The author is at his best when meticulously documenting how Voodoo workers navigated difficult political and legal terrain in the city of New Orleans, detailing their struggles to own property, acquire tax-exempt status, and incorporate their churches. Following Leaf Anderson’s model of religious entrepreneurship—and with extraordinary acumen and perseverance—practitioners lay the groundwork for the institutionalizing of Voodoo with chartered churches and viable commercial enterprises. “Their economic successes,” Roberts writes, “allowed these individuals to surround their socially and legally suspect spiritual practices with the material infrastructure of legitimacy,” including “lawyers, businesses and churches” (195). The book carefully maps the vast, contested realm of interests inhabited by Voodoo practitioners, their constituencies, and their detractors, a realm in which magical activity coalesced around strategies for achieving socio-economic well being. Far from its beginnings as a persecuted religion, and beyond the unfettered hostility directed toward its practitioners through physical violence, arrest, and imprisonment, Voodoo in New Orleans would come to attain a distinctive status, achieving a profound and lasting impact on the city’s identity.
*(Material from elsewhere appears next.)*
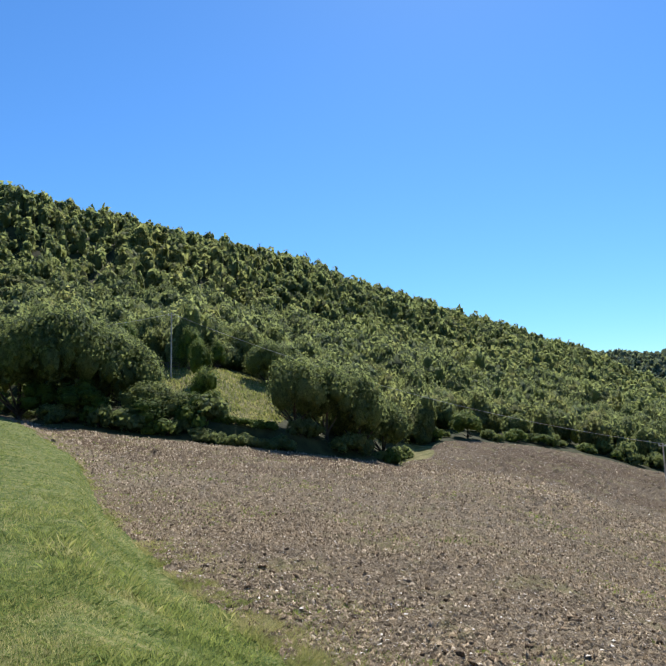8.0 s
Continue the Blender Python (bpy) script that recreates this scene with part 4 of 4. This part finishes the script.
def garden_fence():
    ob = standing("fence", 15, 103, 0, "thin post and wire fence round the garden", "fence")
    inv = ob.matrix_world.inverted()
    tops = []
    for k in range(24):
        az = 9.9 + k * 0.76
        r = float(along(FIELD_EDGE, np.array([az]), 1)[0]) + 5
        p = Vector(spot(az, r))
        bm = bmesh.new()
        tube(bm, inv @ (p - Vector((0, 0, 0.3))), inv @ (p + Vector((0, 0, 1.35))), 0.05, 0.045, 6)
        part("post", bm, POLE_WOOD, ob)
        tops.append(p)
    for z in (0.35, 0.8, 1.25):
        bm = bmesh.new()
        for p, q in zip(tops, tops[1:]):
            tube(bm, inv @ (p + Vector((0, 0, z))), inv @ (q + Vector((0, 0, z))), 0.012, 0.012, 3)
        part("strand", bm, WIRE, ob)
    for az, r in ((14.75, 112), (18.9, 122), (22.2, 116), (23.9, 130)):
        lamp = standing("garden_lamp", az, r, 0, "white globe lamp on a slim post in the garden", "lamp", "garden lamps")
        bm = bmesh.new()
        tube(bm, (0, 0, -0.3), (0, 0, 1.9), 0.05, 0.04, 8)
        part("post", bm, WIRE, lamp)
        bm = bmesh.new()
        bmesh.ops.create_icosphere(bm, subdivisions=2, radius=0.24, matrix=pose(0, 0, 2.1))
        part("globe", bm, WHITE, lamp)


garden_fence()


def bank_rail():
    ob = standing("wooden_rail", -103, 98, 0, "weathered two-rail wooden fence on the bank", "fence")
    inv = ob.matrix_world.inverted()
    pts = [Vector(spot(-104.6 + 0.9 * k, 98 + 0.4 * k)) for k in range(5)]
    for p in pts:
        bm = bmesh.new()
        tube(bm, inv @ (p - Vector((0, 0, 0.3))), inv @ (p + Vector((0, 0, 1.2))), 0.08, 0.08, 7)
        part("post", bm, POLE_WOOD, ob)
    for z in (0.6, 1.1):
        for p, q in zip(pts, pts[1:]):
            bm = bmesh.new()
            tube(bm, inv @ (p + Vector((0, 0, z))), inv @ (q + Vector((0, 0, z))), 0.06, 0.06, 7)
            part("rail", bm, POLE_WOOD, ob)


bank_rail()


def stump():
    ob = standing("stump", -42.65, 104, 20, "dark weathered stump beside the lone tree", "stump")
    bm = bmesh.new()
    bmesh.ops.create_icosphere(bm, subdivisions=3, radius=0.55)
    for v in bm.verts:
        v.co *= 1 + 0.3 * noise.noise(v.co * 2.3)
        v.co.z = v.co.z * 1.0 + 0.45
    part("bole", bm, BARK, ob)


stump()


# ---- clods, stones, weeds and grass on the near ground ----
def scatter_field(rng, n, r0, r1, power=1.0):
    """Bearings and distances over the ploughed field, thinning with distance."""
    az = rng.uniform(-113, 30, n)
    r = r0 * (r1 / r0) ** (rng.random(n) ** power)
    x, y = r * np.sin(np.radians(az)), r * np.cos(np.radians(az))
    ok = covers(x, y)["plough"] > 0.55
    return x[ok], y[ok], r[ok]


SOIL = clod_material("clod_soil", [(0.085, 0.061, 0.037), (0.19, 0.143, 0.092), (0.30, 0.233, 0.154), (0.38, 0.303, 0.21), (0.50, 0.415, 0.305)])
DARK_SOIL = clod_material("dark_clod_soil", [(0.11, 0.078, 0.048), (0.17, 0.122, 0.076), (0.25, 0.186, 0.122)], 14.0)
PALE_STONE = rough_surface("pale_stone", (0.42, 0.38, 0.32), (0.66, 0.61, 0.54), 9)
WEED = leaf_material("weed_leaves", [(0.05, 0.105, 0.026), (0.10, 0.17, 0.04), (0.17, 0.225, 0.06), (0.30, 0.30, 0.105)], 0.4)
GRASS = leaf_material("grass_blades", [(0.11, 0.165, 0.035), (0.20, 0.25, 0.055), (0.34, 0.33, 0.10), (0.52, 0.45, 0.24)], 0.5)

PASTURE = leaf_material("pasture_blades", [(0.10, 0.135, 0.03), (0.16, 0.18, 0.045), (0.26, 0.24, 0.075)], 0.5)
STRAW = leaf_material("dry_grass_blades", [(0.19, 0.22, 0.06), (0.29, 0.29, 0.095), (0.40, 0.36, 0.16), (0.52, 0.45, 0.24)], 0.4)


OCTA_V = np.array([(1, 0, 0), (-1, 0, 0), (0, 1, 0), (0, -1, 0), (0, 0, 1), (0, 0, -1)], float)
OCTA_F = np.array([(0, 2, 4), (2, 1, 4), (1, 3, 4), (3, 0, 4), (2, 0, 5), (1, 2, 5), (3, 1, 5), (0, 3, 5)])
PEAK_V, PEAK_F = np.array([(1, 0, -0.4), (-0.5, 0.87, -0.4), (-0.5, -0.87, -0.4), (0, 0, 1)], float), np.array([(0, 1, 3), (1, 2, 3), (2, 0, 3)])
HALF_V, HALF_F = OCTA_V[:5] - np.array([0, 0, 0.4]) * (OCTA_V[:5, 2:] == 0), OCTA_F[:4]


def lumps(name, label, category, n, r0, r1, size, material, seed, power=1.0, flat=0.7, grow=0.0035, sink=0.25, shape="half"):
    rng = np.random.default_rng(seed)
    x, y, r = scatter_field(rng, n, r0, r1, power)
    s = np.maximum(size[0] * (size[1] / size[0]) ** (rng.random(len(x)) ** 1.6), grow * r * rng.uniform(0.5, 1.0, len(x)))
    z = land(x, y) + bump_height(x, y) + s * sink
    k = len(x)
    SV, SF = {"round": (ICO_V, ICO_F), "half": (HALF_V, HALF_F), "peak": (PEAK_V, PEAK_F)}[shape]
    n = len(SV)
    jig = rng.uniform(0.55, 1.5, (k, n, 1))
    base = (SV[None] + rng.normal(0, 0.22, (k, n, 3))) * jig * s[:, None, None] * np.stack([rng.uniform(0.75, 1.4, k), rng.uniform(0.75, 1.4, k), rng.uniform(0.55, 1.1, k) * flat], 1)[:, None, :]
    a = rng.uniform(0, 6.28, k)[:, None]
    V = np.stack([base[..., 0] * np.cos(a) - base[..., 1] * np.sin(a) + x[:, None], base[..., 0] * np.sin(a) + base[..., 1] * np.cos(a) + y[:, None], base[..., 2] + z[:, None]], -1).reshape(-1, 3)
    F = (SF[None] + (np.arange(k) * n)[:, None, None]).reshape(-1, 3)
    tagged(new(name, build_mesh(name, V, tris=F, material=material)), label, category, kind="stuff")


lumps("soil_clods", "rough brown clods of ploughed earth", "soil", 82000, 6.4, 24, (0.011, 0.042), SOIL, 1, 0.85, 1.3, 0.0011, 0.15)
lumps("small_clods", "rough brown clods of ploughed earth", "soil", 116000, 18, 75, (0.022, 0.05), SOIL, 14, 0.85, 1.6, 0.00155, 0.15, "peak")
lumps("distant_clods", "rough brown clods of ploughed earth", "soil", 46000, 60, 190, (0.05, 0.11), SOIL, 4, 0.8, 1.6, 0.0010, 0.15, "peak")
lumps("large_clods", "large dark clods of turned earth", "soil", 1500, 6.5, 40, (0.03, 0.08), DARK_SOIL, 2, 1.0, 0.8, 0.0016, shape="round")
lumps("field_stones", "small pale stones on the soil", "stone", 7500, 6.5, 90, (0.011, 0.034), PALE_STONE, 3, 0.75, 0.55, 0.0012, 0.7)


def grass(name, label, n, where, tall, width, seed, material, lean=0.4, single=False):
    rng = np.random.default_rng(seed)
    x, y = where(rng, n)
    k = len(x)
    r = np.hypot(x, y)
    z = land(x, y) - 0.02 + fbm(x / 0.8, y / 0.8, 3, 41) * 0.08 * (covers(x, y)["bank"] > 0.5) * np.clip((r - 2) / 3, 0, 1)
    h = rng.uniform(*tall, k) * (0.6 + 0.9 * vnoise(x / 0.7, y / 0.7, 3))
    a = rng.uniform(0, 6.28, k)
    w = width * np.maximum(1, r / 10)
    dx, dy = np.cos(a) * w, np.sin(a) * w
    lx, ly = rng.normal(0, lean, k) * h, rng.normal(0, lean, k) * h
    V = np.stack([np.stack([x - dx, y - dy, z], 1), np.stack([x + dx, y + dy, z], 1), np.stack([x + lx * 0.4 + dx * 0.6, y + ly * 0.4 + dy * 0.6, z + h * 0.62], 1), np.stack([x + lx, y + ly, z + h], 1)], 1).reshape(-1, 3)
    i = (np.arange(k) * 4)[:, None]
    F = i + np.array([0, 1, 3]) if single else np.concatenate([i + np.array([0, 1, 2]), i + np.array([0, 2, 3])])
    tint = np.repeat(np.clip(0.38 + fbm(x / 1.1, y / 1.1, 4, 77) * 2.0 + rng.normal(0, 0.15, k), 0, 1), 4)
    tagged(new(name, build_mesh(name, V, tris=F, material=material, floats={"tint": tint})), label, "grass", kind="stuff")


def on_bank(rng, n):
    az = rng.uniform(-117, -83, n)
    r = 4.2 * (60 / 4.2) ** (rng.random(n) ** 1.2)
    x, y = r * np.sin(np.radians(az)), r * np.cos(np.radians(az))
    ok = covers(x, y)["bank"] + rng.normal(0, 0.12, n) > 0.5
    return x[ok], y[ok]


def on_bank_patches(rng, n):
    x, y = on_bank(rng, n * 3)
    ok = fbm(x / 1.1, y / 1.1, 3, 91) > 0.06
    return x[ok], y[ok]


def in_weedy_spots(rng, n):
    az = rng.uniform(-112, 30, n)
    r = 6.8 * (70 / 6.8) ** rng.random(n)
    x, y = r * np.sin(np.radians(az)), r * np.cos(np.radians(az))
    ok = (fbm(x / 3.2, y / 3.2, 4, 63) > np.interp(az, [-60, -30], [0.06, 0.15])) & (covers(x, y)["plough"] > 0.5)
    return x[ok], y[ok]


def on_meadow(rng, n):
    az, r = rng.uniform(-104, -91.5, n), rng.uniform(71, 102, n)
    x, y = r * np.sin(np.radians(az)), r * np.cos(np.radians(az))
    ok = covers(x, y)["hay"] > 0.4
    return x[ok], y[ok]


def on_fringe(rng, n):
    az = rng.uniform(-114, -82, n)
    r = along(BANK_EDGE, az, 1) * (0.97 + rng.exponential(0.10, n))
    x, y = r * np.sin(np.radians(az)), r * np.cos(np.radians(az))
    ok = fbm(x / 0.9, y / 0.9, 3, 29) > -0.06
    return x[ok], y[ok]


def along_edges(rng, n):
    az = rng.uniform(-36, 30, n)
    r = along(FIELD_EDGE, az, 1) + rng.exponential(2.5, n)
    r = np.where(az < -30, np.interp(az, [-37.6, -32, -30], [118, 110, 109]) + rng.exponential(1.0, n), r)
    return r * np.sin(np.radians(az)), r * np.cos(np.radians(az))


grass("bank_grass", "long green and straw-coloured grass on a bank", 170000, on_bank, (0.03, 0.08), 0.004, 5, GRASS, 0.4, True)
grass("bank_weeds", "low leafy weeds among the grass", 80000, on_bank, (0.02, 0.055), 0.011, 8, WEED, 1.3)
grass("tall_grass", "tufts of long grass on the bank", 9000, on_bank_patches, (0.07, 0.15), 0.003, 9, GRASS, 0.4)
grass("field_weeds", "sparse green weeds in the ploughed soil", 150000, in_weedy_spots, (0.02, 0.08), 0.014, 6, GRASS, 0.9)
grass("edge_grass", "rough grass along the field's edge", 20000, along_edges, (0.05, 0.16), 0.008, 7, GRASS)


def on_pasture(rng, n):
    az, r = rng.uniform(-10, 14, n), 96 * (185 / 96) ** rng.random(n)
    x, y = r * np.sin(np.radians(az)), r * np.cos(np.radians(az))
    c = covers(x, y)
    ok = (c["dry"] > 0.5) & (c["green"] < 0.5) & (c["plough"] < 0.3) & (fbm(x / 2.5, y / 2.5, 3, 17) > 0.0)
    return x[ok], y[ok]


def on_rough_strip(rng, n):
    az, r = rng.uniform(-33.8, -25.5, n), rng.uniform(150, 178, n)
    x, y = r * np.sin(np.radians(az)), r * np.cos(np.radians(az))
    ok = (covers(x, y)["plough"] < 0.3) & (blob(az, r, -29.8, 164, 4.2, 13) + fbm(x / 4, y / 4, 3, 23) > 0.5)
    return x[ok], y[ok]


grass("tall_weeds", "strip of tall yellow-green weeds beside the farm track", 7000, on_rough_strip, (0.2, 0.55), 0.008, 16, PASTURE, 0.3)
grass("pasture_grass", "uneven tussocks of rough yellow-green pasture", 26000, on_pasture, (0.06, 0.22), 0.010, 15, PASTURE, 0.8)
grass("meadow_grass", "dry uncut grass on a terrace meadow", 9000, on_meadow, (0.12, 0.4), 0.010, 12, STRAW)
grass("fringe_grass", "thin dry grass creeping over the soil", 64000, on_fringe, (0.03, 0.10), 0.008, 13, STRAW, 1.0, True)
Voodoo and Power provides intellectual and academic credibility to a subject that has been fraught with dubious scholarship. Nevertheless, religionists may be dissatisfied with this book, which gives insufficient consideration to the processes of synthesis and hybridity. This manifests in an inadequate treatment of the transformation of Catholic-infused Hoodoo into Protestant-styled supernaturalism, especially between the Laveau era and the Anderson era, when an emphasis upon personal healing and financial magic shaped the scope of extra-ecclesial services and practices in the emerging Spiritual churches. Furthermore, the book eschews potential connections between Voodoo and rival sectarians in nineteenth-century New Orleans, such as the creole Spiritualists, or notable male metaphysical healers such as Valmour. In casting his study within such an insular framework, Roberts allows external religious affinities to go unexplored. In terms of origins, for example, the book says nothing about the midwestern Spiritualist associations with which Leaf Anderson was acquainted, or the theological trappings of apostolic Christianity and Pentecostalism that surely informed the liturgy of the Spiritual churches. Further research might lead to greater clarity concerning religious syncretism and Voodoo, as exemplified by the veneration of the Indian Black Hawk, Anderson’s patron saint and topographic egregore. Questions also remain about the overlap between Voodoo ceremonialism and folk domestic practices among ethnic Catholics in New Orleans, as well as the centrality of somatic ritual practices such as spirit possession in the Spiritual churches. Greater attention to the tools and methods of Religious Studies might yield relevant insights regarding the production of culture in the transition of Voodoo from “magic” to “religion.”

Studies of Voodoo typically predicate their analyses of religious formation on the influence of African cultures, and so doing tend to highlight interpretive categories such as race. This is a mistake, according to Roberts, for the “common association” between New Orleans and Voodoo underscores “the impossibility of cultural containment along racial lines.” Perhaps more than anything else, the U.S. context marked Voodoo’s creation. “If indeed Voodoo began as an African or African American religion,” he writes, “by the twentieth century African religion had become New Orleans religion, and more broadly, American religion” (70). Accordingly, it may no longer be valid to separate Voodoo from other subjects in U.S. church historiography, as Voodoo and Power forces us to reassess the meaning of religious pluralism through its investigation of a regional church, charting its beginnings, its development, its growth and organization, while emphasizing the core themes of doctrine, practice, theology, and leadership that are common to other denominational narratives. It is a much-needed perspective on a marginalized tradition that is shown to be nothing less than a true American religion.